BEIJING (Reuters) - Prominent Chinese artist Ai Weiwei said on Saturday he had been put under house arrest in connection with an argument with the government over the planned demolition of his studio in Shanghai.
“The police have announced that I am not allowed to leave my house,” Ai told Reuters by telephone from his Beijing residence.
“It’s to do with what’s happening over my studio. They say that it has been illegally built and want to demolish it,” he said, adding he did not know when that might happen.
“I expect my house arrest to end tomorrow evening,” Ai said.
Some of Ai’s supporters and friends plan to hold a “party” at the studio in Shanghai on Sunday to mark the demolition, but it was not certain if authorities would allow that to happen.

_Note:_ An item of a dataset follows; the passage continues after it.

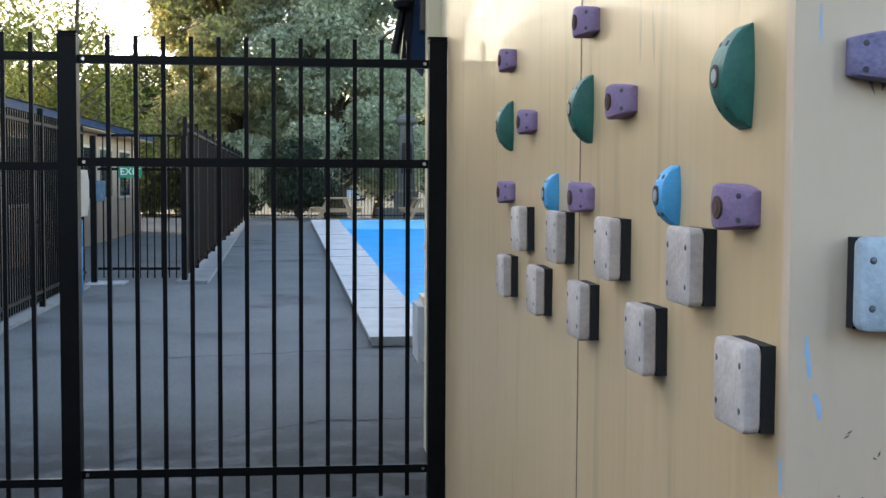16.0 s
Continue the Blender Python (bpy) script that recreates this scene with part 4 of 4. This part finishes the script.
def bar_fence(name, label, a, b, top, base, gap, post_every, first_post=True, mid=None, thin=THIN, thick=POST):
    """Black bar fence from a to b (x, y): rails, posts and bars."""
    t = tagged(new(name), label, "fence")
    a, b = Vector((*a, 0)), Vector((*b, 0))
    d = b - a
    L = d.length
    yaw = math.degrees(math.atan2(d.y, d.x))
    for z in [base + 0.2, top - 0.12] + ([mid] if mid else []):
        part("rail", box(0, L, -0.018, 0.018, z, z + 0.036), M["black_steel"], t, at=pose(a.x, a.y, 0, 0, 0, yaw))
    n = int(L / gap)
    h = top - base - 0.1
    for i in range(1, n + 1):
        p = a + d * (i * gap / L)
        o = part("bar", thin, None, t, at=Matrix.Translation((p.x, p.y, base + 0.1)) @ Matrix.Diagonal((1, 1, h / 2.12, 1)))
    k = 0 if first_post else 1
    while k * post_every <= L + 0.01:
        p = a + d * (k * post_every / L)
        part("post", thick, None, t, at=Matrix.Translation((p.x, p.y, base)) @ Matrix.Rotation(radians(yaw), 4, "Z") @ Matrix.Diagonal((0.8, 0.8, (top - base + 0.08) / 2.19, 1)))
        k += 1
    return t


bar_fence("pool_fence", "black steel bar fence beside the gate", (GATE_X, -1.51), (GATE_X, -3.47), 2.11, -0.075, 0.1188, 1.96, False, 1.515)
bar_fence("pool_fence", "black steel bar fence along the school building", (-3.9, -3.48), (-16.3, -3.68), 2.22, -0.08, 0.115, 2.35, False)
tall = bar_fence("pool_fence", "tall black steel bar fence along the deck with dark brown screens", (-17.0, -2.33), (-42.4, -2.93), 2.33, -0.08, 0.118, 2.4)
screen_yaw = math.degrees(math.atan2(-0.60, -25.40))
for k in range(10):
    part("screen_panel", box(k * 2.4 + 0.04, k * 2.4 + 2.36, -0.031, -0.023, 0.13, 2.16), M["screen"], tall, "dark brown screen", at=pose(-17.0, -2.33, 0, 0, 0, screen_yaw))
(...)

Beijing police could not immediately be reached for comment.
Ai is one of China’s most famous contemporary artists. His career spans protests for artistic freedom in 1979, provocative works in the 1990s and a hand in designing the Bird’s Nest stadium for the 2008 Beijing Olympics.
Ai’s public comments, activities and art are some of the loudest, most flagrantly defiant forms of speech in China today, where government controls on the Internet and traditional media constrain civil society.

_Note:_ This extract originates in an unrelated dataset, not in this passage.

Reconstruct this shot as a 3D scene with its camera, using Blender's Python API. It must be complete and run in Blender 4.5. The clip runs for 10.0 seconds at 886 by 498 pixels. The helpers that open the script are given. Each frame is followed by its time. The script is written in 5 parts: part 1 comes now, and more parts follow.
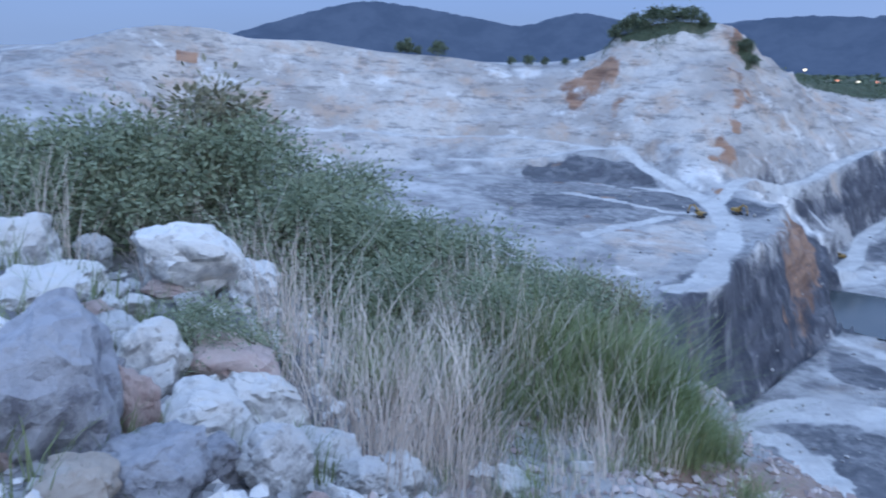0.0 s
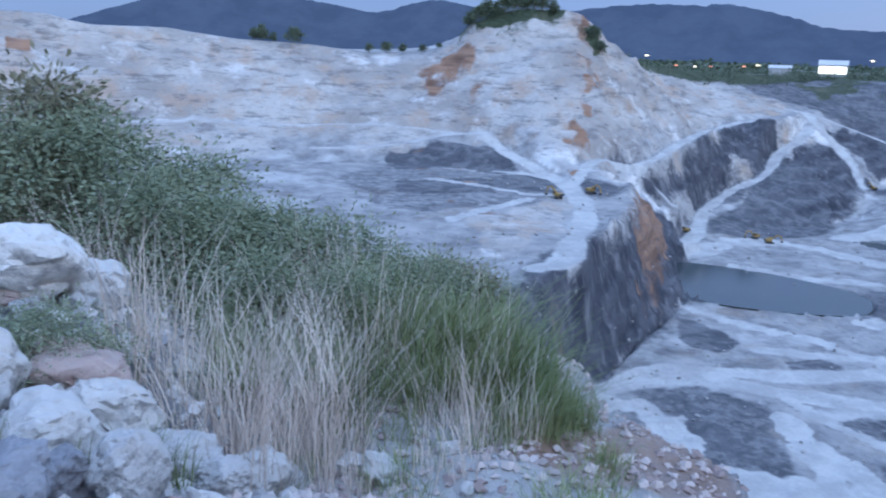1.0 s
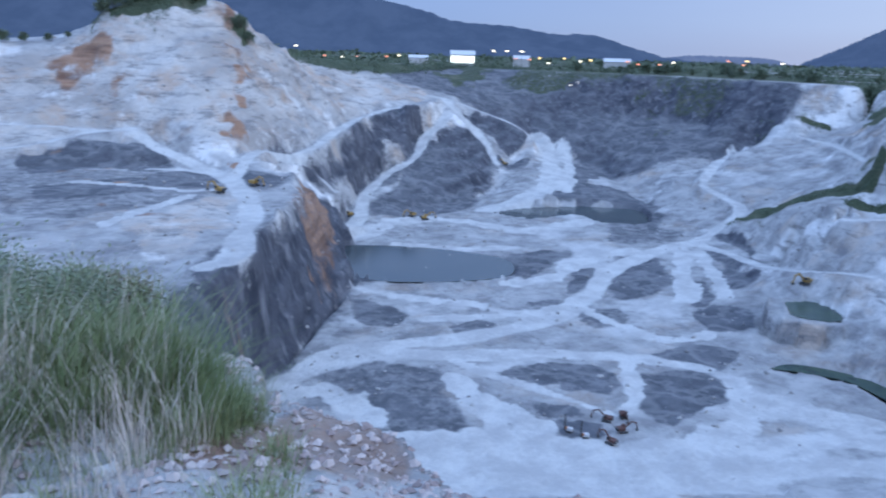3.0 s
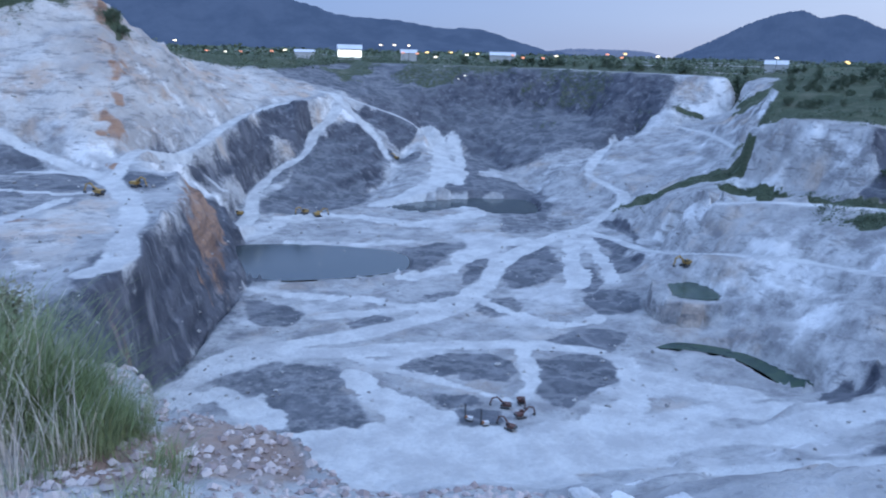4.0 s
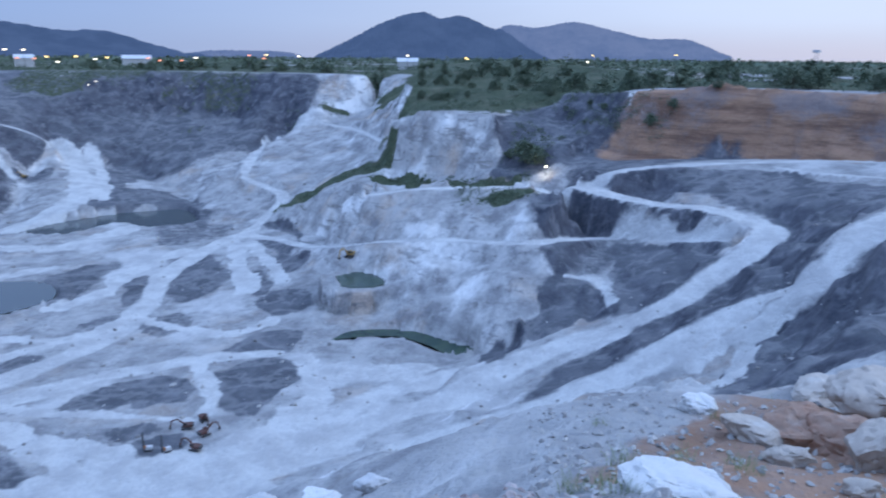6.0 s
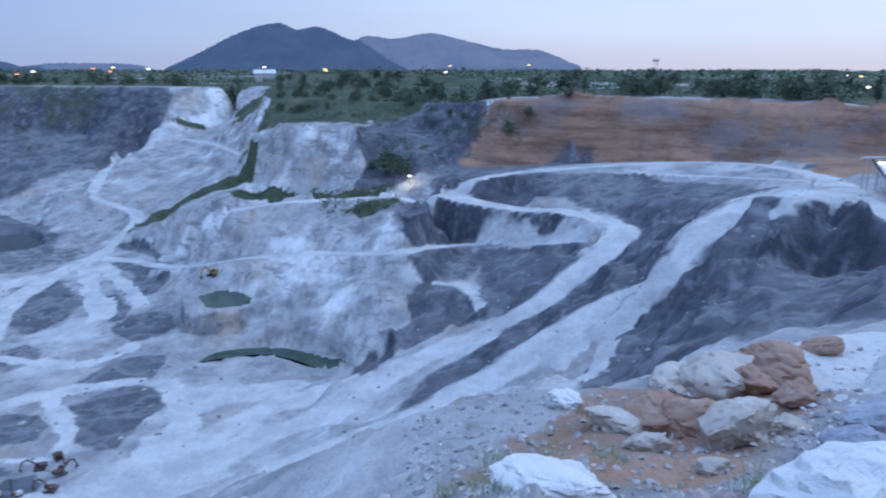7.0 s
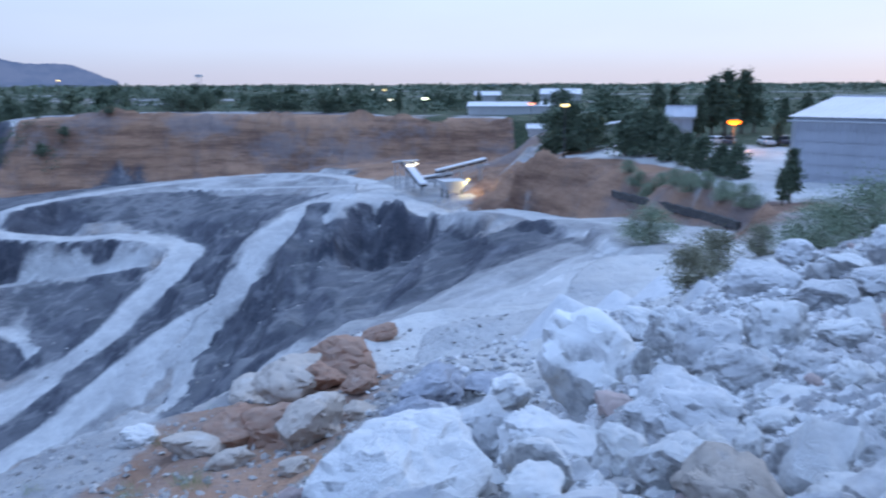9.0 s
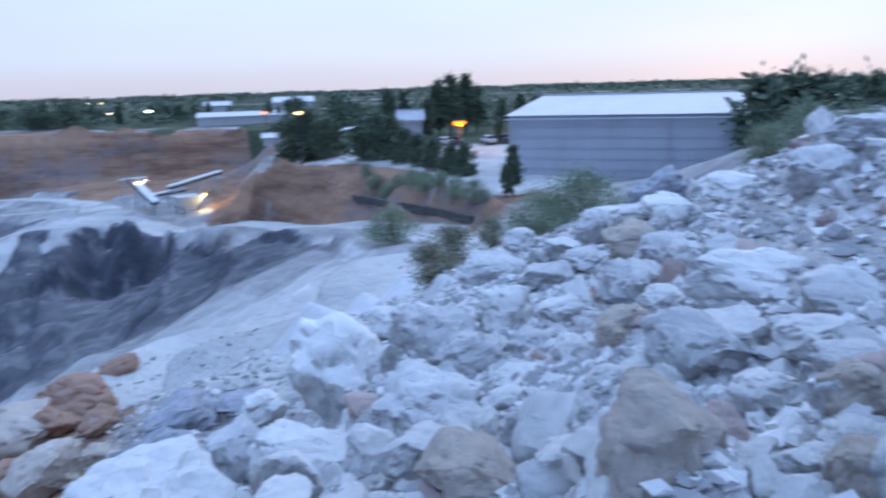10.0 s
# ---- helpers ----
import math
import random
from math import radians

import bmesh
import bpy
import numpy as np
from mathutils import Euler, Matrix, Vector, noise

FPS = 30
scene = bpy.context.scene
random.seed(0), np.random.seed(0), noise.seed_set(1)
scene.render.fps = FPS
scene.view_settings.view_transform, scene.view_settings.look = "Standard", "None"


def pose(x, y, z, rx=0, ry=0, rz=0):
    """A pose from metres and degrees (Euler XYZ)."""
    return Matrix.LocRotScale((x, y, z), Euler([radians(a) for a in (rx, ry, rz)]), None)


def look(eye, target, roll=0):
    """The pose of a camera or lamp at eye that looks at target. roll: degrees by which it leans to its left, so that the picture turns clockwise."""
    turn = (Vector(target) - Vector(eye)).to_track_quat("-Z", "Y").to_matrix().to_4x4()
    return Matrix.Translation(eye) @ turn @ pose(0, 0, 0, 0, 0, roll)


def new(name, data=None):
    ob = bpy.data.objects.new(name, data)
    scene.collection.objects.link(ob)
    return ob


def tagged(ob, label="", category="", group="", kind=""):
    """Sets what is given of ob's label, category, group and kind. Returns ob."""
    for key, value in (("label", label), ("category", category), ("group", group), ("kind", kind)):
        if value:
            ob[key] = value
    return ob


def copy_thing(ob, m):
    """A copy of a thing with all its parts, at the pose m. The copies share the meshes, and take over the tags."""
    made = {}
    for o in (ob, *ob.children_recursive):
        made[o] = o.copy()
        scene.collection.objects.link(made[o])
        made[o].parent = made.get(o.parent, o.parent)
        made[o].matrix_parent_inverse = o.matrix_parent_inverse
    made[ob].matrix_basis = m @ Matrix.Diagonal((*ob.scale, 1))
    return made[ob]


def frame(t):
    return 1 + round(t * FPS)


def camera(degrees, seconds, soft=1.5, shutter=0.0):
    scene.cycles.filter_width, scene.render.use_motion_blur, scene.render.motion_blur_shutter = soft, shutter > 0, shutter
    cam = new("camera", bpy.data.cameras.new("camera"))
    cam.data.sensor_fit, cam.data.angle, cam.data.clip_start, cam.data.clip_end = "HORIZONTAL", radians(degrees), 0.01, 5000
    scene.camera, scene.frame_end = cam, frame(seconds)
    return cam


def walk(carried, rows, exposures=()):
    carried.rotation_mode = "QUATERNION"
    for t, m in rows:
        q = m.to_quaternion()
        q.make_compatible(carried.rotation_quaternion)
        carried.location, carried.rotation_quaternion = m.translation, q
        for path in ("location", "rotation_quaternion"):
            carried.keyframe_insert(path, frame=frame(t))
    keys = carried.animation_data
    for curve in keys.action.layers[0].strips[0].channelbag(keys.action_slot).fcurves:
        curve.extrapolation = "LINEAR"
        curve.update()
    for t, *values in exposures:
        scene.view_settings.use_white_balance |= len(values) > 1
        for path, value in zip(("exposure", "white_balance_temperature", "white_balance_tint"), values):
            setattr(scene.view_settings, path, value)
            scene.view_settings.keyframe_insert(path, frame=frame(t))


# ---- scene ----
# ---------------------------------------------------------------- camera
cam = camera(59.0, 10.0, soft=2.0, shutter=0.4)
PATH = [
    (0, pose(0.000, 0.350, 1.6, 76.47, -1.83, 0.41)),
    (0.5, pose(0.034, 0.348, 1.6, 76.16, -1.60, -5.14)),
    (1, pose(0.061, 0.345, 1.6, 75.86, -1.67, -9.65)),
    (1.5, pose(0.087, 0.339, 1.6, 75.70, -1.51, -14.08)),
    (2, pose(0.119, 0.329, 1.6, 75.73, -1.48, -19.44)),
    (2.5, pose(0.160, 0.311, 1.6, 75.88, -1.81, -26.80)),
    (3, pose(0.199, 0.288, 1.6, 75.92, -1.73, -34.15)),
    (4.5, pose(0.253, 0.242, 1.6, 75.66, -1.01, -46.01)),
    (5, pose(0.277, 0.214, 1.6, 75.62, -0.36, -52.31)),
    (5.5, pose(0.305, 0.171, 1.6, 75.81, -0.63, -60.60)),
    (7, pose(0.341, 0.078, 1.6, 77.00, -0.00, -77.18)),
    (7.5, pose(0.348, 0.039, 1.6, 77.38, -0.78, -83.47)),
    (8, pose(0.350, -0.008, 1.6, 77.66, -0.74, -91.17)),
    (8.5, pose(0.346, -0.050, 1.6, 77.94, -0.14, -98.10)),
    (9, pose(0.331, -0.113, 1.6, 78.01, 0.23, -108.94)),
    (9.5, pose(0.314, -0.154, 1.6, 77.96, 0.90, -116.24)),
    (10, pose(0.277, -0.214, 1.6, 78.21, 1.70, -127.98)),
]
walk(cam, PATH)

# ---------------------------------------------------------------- dusk light
# The sun has just gone down on the yard's side: a bright pinkish sky there, blue dusk opposite.
SUN_AZ, SUN_EL = 150.0, 4.0
world = bpy.data.worlds.new("dusk_sky")
scene.world = world
world.use_nodes = True
wn, wl = world.node_tree.nodes, world.node_tree.links
bg = wn["Background"]
sky = wn.new("ShaderNodeTexSky")
sky.sky_type, sky.sun_disc = "NISHITA", False
sky.sun_elevation, sky.sun_rotation = radians(SUN_EL), radians(SUN_AZ)
sky.air_density, sky.dust_density, sky.ozone_density = 1.0, 1.0, 4.0
place_at = wn.new("ShaderNodeTexCoord")
split = wn.new("ShaderNodeSeparateXYZ")
wl.new(place_at.outputs["Generated"], split.inputs[0])


def sky_ramp(stops):
    ramp = wn.new("ShaderNodeValToRGB")
    wl.new(split.outputs[2], ramp.inputs[0])
    ramp.color_ramp.interpolation = "EASE"
    for k, (at, c) in enumerate(stops):
        s = ramp.color_ramp.elements[k] if k < 2 else ramp.color_ramp.elements.new(at)
        s.position, s.color = at, (*c, 1)
    return ramp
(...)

Ai has never been formally arrested, despite his occasional brushes with the law.
He gets away with being outspoken because of the prestige of his father, poet Ai Qing, because he picks his battles carefully and because his own art has brought wealth and fame overseas.
The Tate Modern in London is currently hosting a solo exhibition at its Turbine Hall of Ai’s work, consisting of some 100 million individually made porcelain seed replicas, which visitors were originally invited to walk across.